During these meetings the manager/coach works with the sales person in an inspiring supportive manner. As playwright Eugene Lonesco once said, “It is not the answer that enlightens, but the question.”In addition to collaborative plans, the questions we ask as managers communicate what is important and that is what drives behavior.
If sales managers make a habit of asking these five questions during regularly scheduled meetings, salespeople will learn to better prepare for their Big Game one-on-one meetings with their sales manager and much more substantive information will be exchanged.
Hang a question mark on what matters most and what matters most to you becomes critically important to the people you manage.
Part One
  1. How did your month go and what were some of the highlights?
  2. What if any disappointments did you experience and what was the cause?
  3. What are your sales projections for the month and to what level of confidence do you have in reaching this number, and why?
  4. What is your strategy that will assure you hit your sales target for the month?
  5. Are there any specific actions I can take to help assure you are a success (by providing resources, technical support, sales coaching, making sales calls with you etc.)?
But the next 12 example questions may be the most important. These are questions, if asked sincerely, build relationships and inspire performance.The manager should guide the conversation through two or three of the following questions and be careful not to dominate the conversation. You may develop your own similar questions, but it is important to only include the two or three questions that seem pertinent to your meeting. Eventually part two of your meeting will develop instinctively.
Part Two
  1. How do you study and continue to develop as a professional salesperson?
  2. How do you spend your spare time (hobbies, weekends, vacations)?
  3. What do you like people to know about you?
  4. How do you see the future?
  5. Will you give me some thoughts on your work now – your recent experiences?
  6. What did these experiences mean to you?
  7. How do you feel about your work communications and relationships?
  8. Do you feel you are receiving the training you need?
  9. Do you feel you are receiving the staff and management support you need?
  10. What parts of your work do you enjoy most?
  11. What parts of your job do you enjoy least?
  12. What things would you like to change?

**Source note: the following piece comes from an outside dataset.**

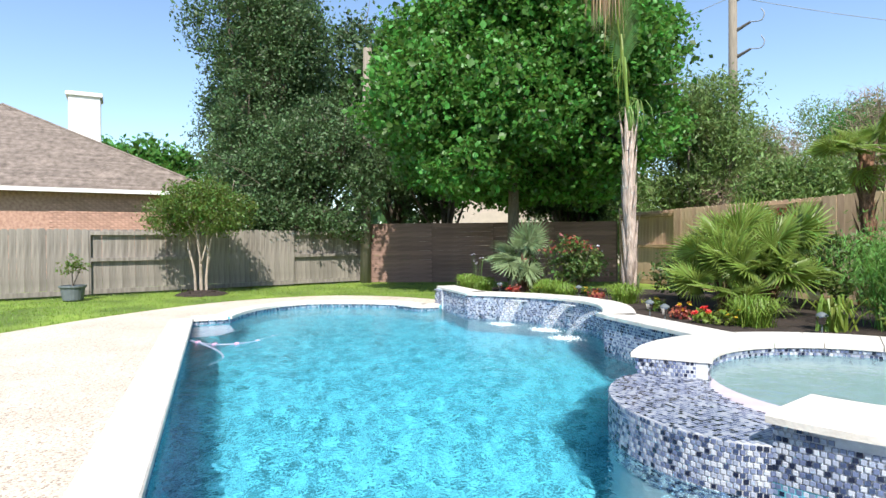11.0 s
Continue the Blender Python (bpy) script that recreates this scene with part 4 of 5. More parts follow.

There is a wrong way and a right way to manage by questions. The right way begins with a belief in the leadership principle that, the person closest to a problem is the best expert on the problem.If you ask your salespeople questions in a way that feels threatening – by an “I’ve got you now” tone or intent – such interactions will never be productive. If the questions are asked in the spirit of collaboration and caring such as and it’s clear that your intent is to understand and provide the proper support, you will excel in the direction of maximizing your sales staff’s potential.
The greatest complement you can give someone is to ask their opinion, listen to what they have to say, act on it.Salespeople are like anyone else, they want to make a difference, be valued and be appreciated. Anything less produces high turnover rates, poor sales performance and a sales force that never embraces a coach that does not care about them – not a great way to work in the job you love.